In the above three cases, although the accused infringing trademarks were similar to the registered trademarks, and the accused infringing goods were the same or similar to the registered trademarks’ designated goods, the courts comprehensively reviewed the facts of the cases and considered various factors such as the strength of the trademarks’ distinctiveness, the level of reputation of the registered trademarks, the historical origin of the trademarks’ use, the differences in product positioning, the differences in consumption scenarios, the accurate use of the Chinese translation of a trademark, the consumers’ cognitive abilities, and so on. After careful weighing, the courts finally concluded that the use of the accused infringing trademarks was not likely to cause confusion among the relevant public, and thus, trademark infringement was not established in the respective cases. The common aspect of the Cases 3, 4, and 5 is that the involved registered trademarks all do not enjoy high market reputation.

The reputation of the registered trademarks plays a crucial role in the key aspects of trademark similarity judgment, goods similarity judgment, and likelihood of confusion judgment, which is the core element that cannot be ignored in the judgment of trademark infringement. For trademark users, it is of great significance to accurately assess the degree of reputation of others' registered trademarks in order to study and predict the risk of trademark infringement.

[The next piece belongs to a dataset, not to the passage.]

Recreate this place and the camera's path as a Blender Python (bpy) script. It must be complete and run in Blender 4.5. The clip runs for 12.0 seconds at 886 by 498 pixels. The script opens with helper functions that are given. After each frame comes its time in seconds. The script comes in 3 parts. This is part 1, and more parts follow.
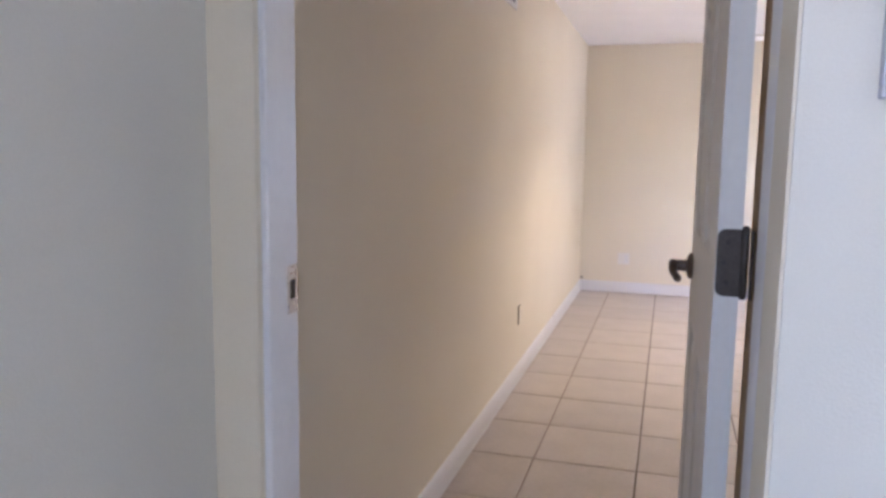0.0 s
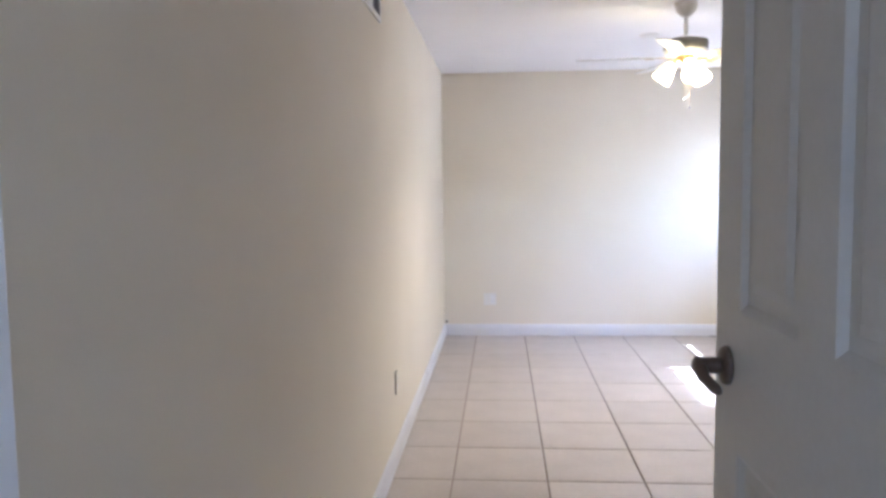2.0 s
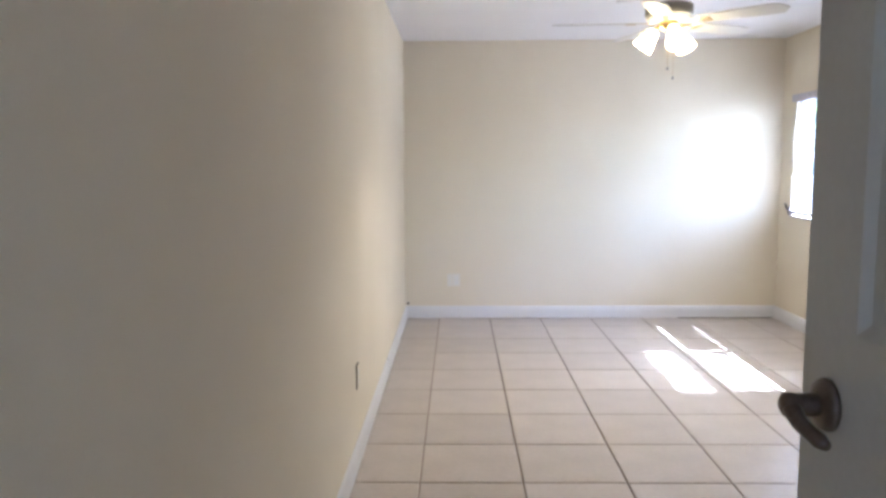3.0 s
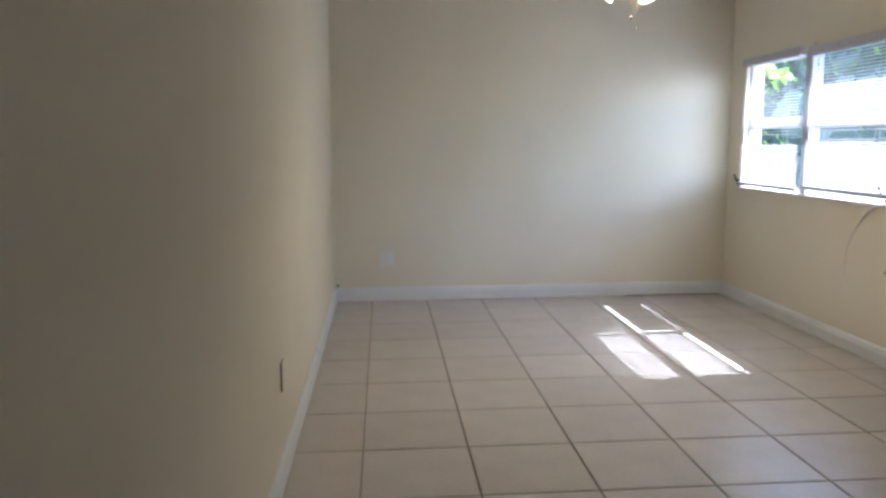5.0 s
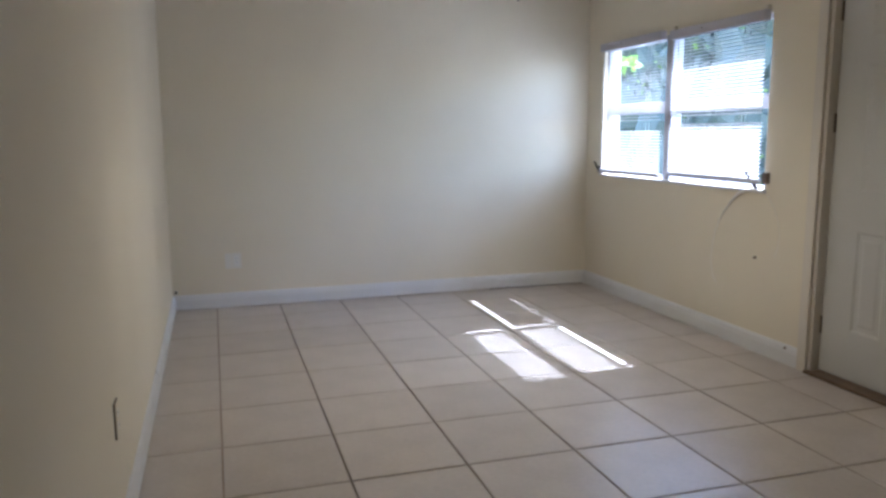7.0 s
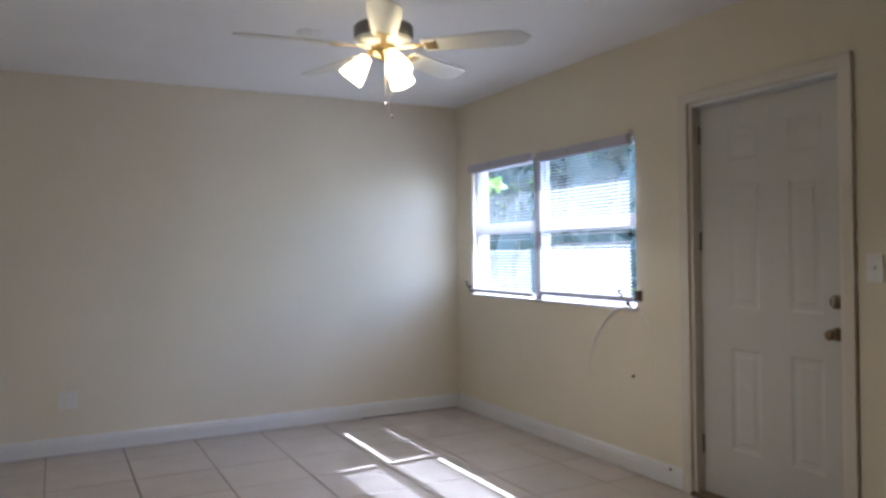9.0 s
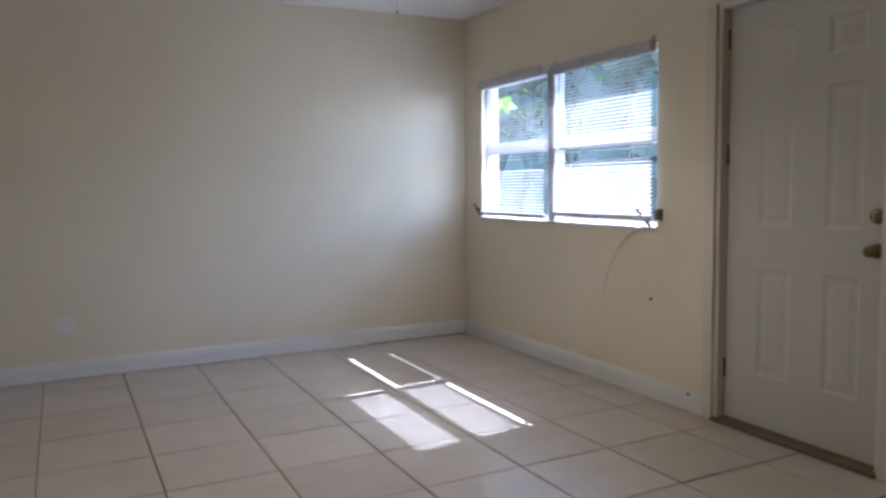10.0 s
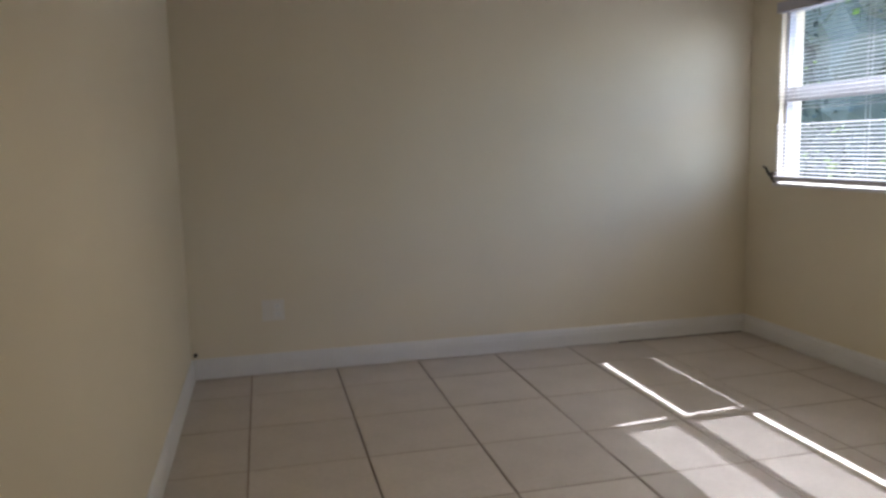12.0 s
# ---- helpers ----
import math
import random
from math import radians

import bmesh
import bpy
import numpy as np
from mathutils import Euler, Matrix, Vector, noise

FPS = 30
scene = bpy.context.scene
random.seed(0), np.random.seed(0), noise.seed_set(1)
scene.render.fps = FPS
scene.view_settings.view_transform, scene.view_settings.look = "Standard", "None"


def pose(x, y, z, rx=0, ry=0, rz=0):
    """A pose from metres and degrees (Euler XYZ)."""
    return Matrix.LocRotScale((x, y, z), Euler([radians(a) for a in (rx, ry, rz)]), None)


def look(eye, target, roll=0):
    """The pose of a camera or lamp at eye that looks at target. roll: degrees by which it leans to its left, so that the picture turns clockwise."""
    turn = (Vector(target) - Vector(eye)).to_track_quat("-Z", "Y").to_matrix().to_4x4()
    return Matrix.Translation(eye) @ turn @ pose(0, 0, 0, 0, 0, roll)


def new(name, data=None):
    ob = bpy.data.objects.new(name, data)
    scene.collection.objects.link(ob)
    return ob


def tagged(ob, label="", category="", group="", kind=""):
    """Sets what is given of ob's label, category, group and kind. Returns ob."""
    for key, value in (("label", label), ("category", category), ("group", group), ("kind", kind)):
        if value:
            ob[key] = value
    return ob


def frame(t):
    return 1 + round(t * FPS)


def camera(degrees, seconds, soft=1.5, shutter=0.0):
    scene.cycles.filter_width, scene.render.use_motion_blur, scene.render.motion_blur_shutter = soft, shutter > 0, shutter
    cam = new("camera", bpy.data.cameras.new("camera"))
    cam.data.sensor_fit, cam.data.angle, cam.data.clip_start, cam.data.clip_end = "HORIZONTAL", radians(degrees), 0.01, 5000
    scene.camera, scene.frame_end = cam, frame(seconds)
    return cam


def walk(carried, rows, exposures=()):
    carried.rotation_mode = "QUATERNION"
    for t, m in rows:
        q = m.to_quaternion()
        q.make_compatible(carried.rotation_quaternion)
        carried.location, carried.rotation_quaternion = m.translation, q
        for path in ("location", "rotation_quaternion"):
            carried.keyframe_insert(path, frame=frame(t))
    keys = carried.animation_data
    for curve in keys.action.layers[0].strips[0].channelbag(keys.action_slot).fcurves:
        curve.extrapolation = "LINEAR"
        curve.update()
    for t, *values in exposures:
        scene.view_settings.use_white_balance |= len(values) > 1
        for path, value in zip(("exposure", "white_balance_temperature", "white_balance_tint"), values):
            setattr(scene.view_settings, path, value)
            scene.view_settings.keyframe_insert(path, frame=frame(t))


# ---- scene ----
cam = camera(61.0, 12.0, soft=3.0)
PATH = [
    (0, (0.837, -7.76, 1.381), (0.27, -5.858, 1.129), 0.8),
    (0.5, (0.708, -7.58, 1.38), (0.286, -5.636, 1.179), -0.6),
    (1, (0.629, -7.407, 1.381), (0.319, -5.438, 1.209), -0.7),
    (1.5, (0.601, -7.263, 1.38), (0.367, -5.283, 1.228), -0.9),
    (2, (0.547, -7.088, 1.407), (0.392, -5.101, 1.245), -0.7),
    (2.5, (0.511, -6.863, 1.402), (0.422, -4.873, 1.218), -0.8),
    (3, (0.476, -6.742, 1.402), (0.436, -4.755, 1.175), -0.3),
    (5, (0.41, -6.213, 1.32), (0.566, -4.239, 1.037), -0.28),
    (5.5, (0.375, -6.02, 1.283), (0.622, -4.056, 0.995), -0.33),
    (6, (0.312, -5.899, 1.294), (0.693, -3.962, 0.974), -0.27),
    (6.5, (0.328, -5.806, 1.278), (0.799, -3.89, 0.953), -0.33),
    (7, (0.327, -5.724, 1.278), (0.901, -3.833, 0.973), -0.36),
    (7.5, (0.343, -5.653, 1.27), (1.014, -3.784, 1.028), -0.4),
    (9.3, (0.38, -5.428, 1.285), (1.317, -3.661, 1.301), -1.1),
    (9.5, (0.394, -5.398, 1.271), (1.325, -3.629, 1.224), -1.09),
    (10, (0.449, -5.254, 1.193), (1.352, -3.477, 1.022), -0.85),
    (10.5, (0.468, -5.092, 1.214), (1.285, -3.288, 0.94), -0.68),
    (11, (0.47, -4.86, 1.24), (1.168, -3.014, 0.918), -0.82),
    (11.5, (0.46, -4.515, 1.205), (1.021, -2.616, 0.922), -0.86),
    (12, (0.415, -4.086, 1.197), (0.873, -2.157, 0.929), -1.4),
]
walk(cam, [(t, look(eye, target, roll)) for t, eye, target, roll in PATH],
     [(0.0, 4.7, 5350, 30), (1.5, 4.92, 4850, 27), (2.0, 4.71, 4850, 23), (3.0, 4.53, 4990, 19), (5.0, 3.58, 5100, 15), (7.5, 3.42, 4950, 17),
      (9.5, 3.17, 4950, 19), (10.5, 3.12, 5050, 19), (11.5, 2.87, 5050, 17), (12.0, 2.74, 5600, 16)])

# ---- world, sun and large lights ----
SUN = Vector((0.863, 0.07, 1.0)).normalized()
world = bpy.data.worlds.new("sky")
scene.world = world
world.use_nodes = True
wn = world.node_tree.nodes
sky = wn.new("ShaderNodeTexSky")
sky.sky_type = "NISHITA"
sky.sun_disc = False
sky.sun_elevation = math.asin(SUN.z)
sky.sun_rotation = math.atan2(SUN.x, SUN.y)
wn["Background"].inputs["Strength"].default_value = 0.14
world.node_tree.links.new(sky.outputs["Color"], wn["Background"].inputs["Color"])

sun_data = bpy.data.lights.new("sun", "SUN")
sun_data.energy, sun_data.angle, sun_data.color = 5.0, radians(0.6), (1.0, 0.97, 0.93)
new("sun", sun_data).matrix_world = look(SUN * 30, (0, 0, 0))


def area_lamp(name, m, w, h, power, colour):
    d = bpy.data.lights.new(name, "AREA")
    d.shape, d.size, d.size_y, d.energy, d.color = "RECTANGLE", w, h, power, colour
    ob = new(name, d)
    ob.matrix_world = m
    return ob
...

IV. Summary and Suggestions

In trademark infringement cases that are “non-identical” , the likelihood of confusion is the core element for determining whether infringement is established. The judgment should be made from multiple dimensions, including the degree of similarity of the trademarks, the degree of similarity of the goods, the distinctiveness and reputation of the registered trademark, the actual use manner of the accused infringing trademark, and so on. For trademark applicants, it is necessary to conduct a comprehensive search for similar trademarks before starting brand use, which can effectively avoid the risk of “collisions”. During the process of trademark use, they should highlight their own characteristics and avoid imitating well-known brands to prevent market confusion. If, for special reasons, it is necessary to use trademarks that are somewhat similar to prior registered trademarks (for example, for unified manufacturing and global sales of products that require a unified trademark), it is recommended to consult trademark lawyers to conduct a comprehensive and in-depth investigation of the registered trademarks, thereby more accurately grasping and predicting the risks of trademark infringement. When facing infringement litigation, defenses can be made from the perspectives of trademark distinctiveness, reputation, differences in goods, and reasonable and fair use and so on.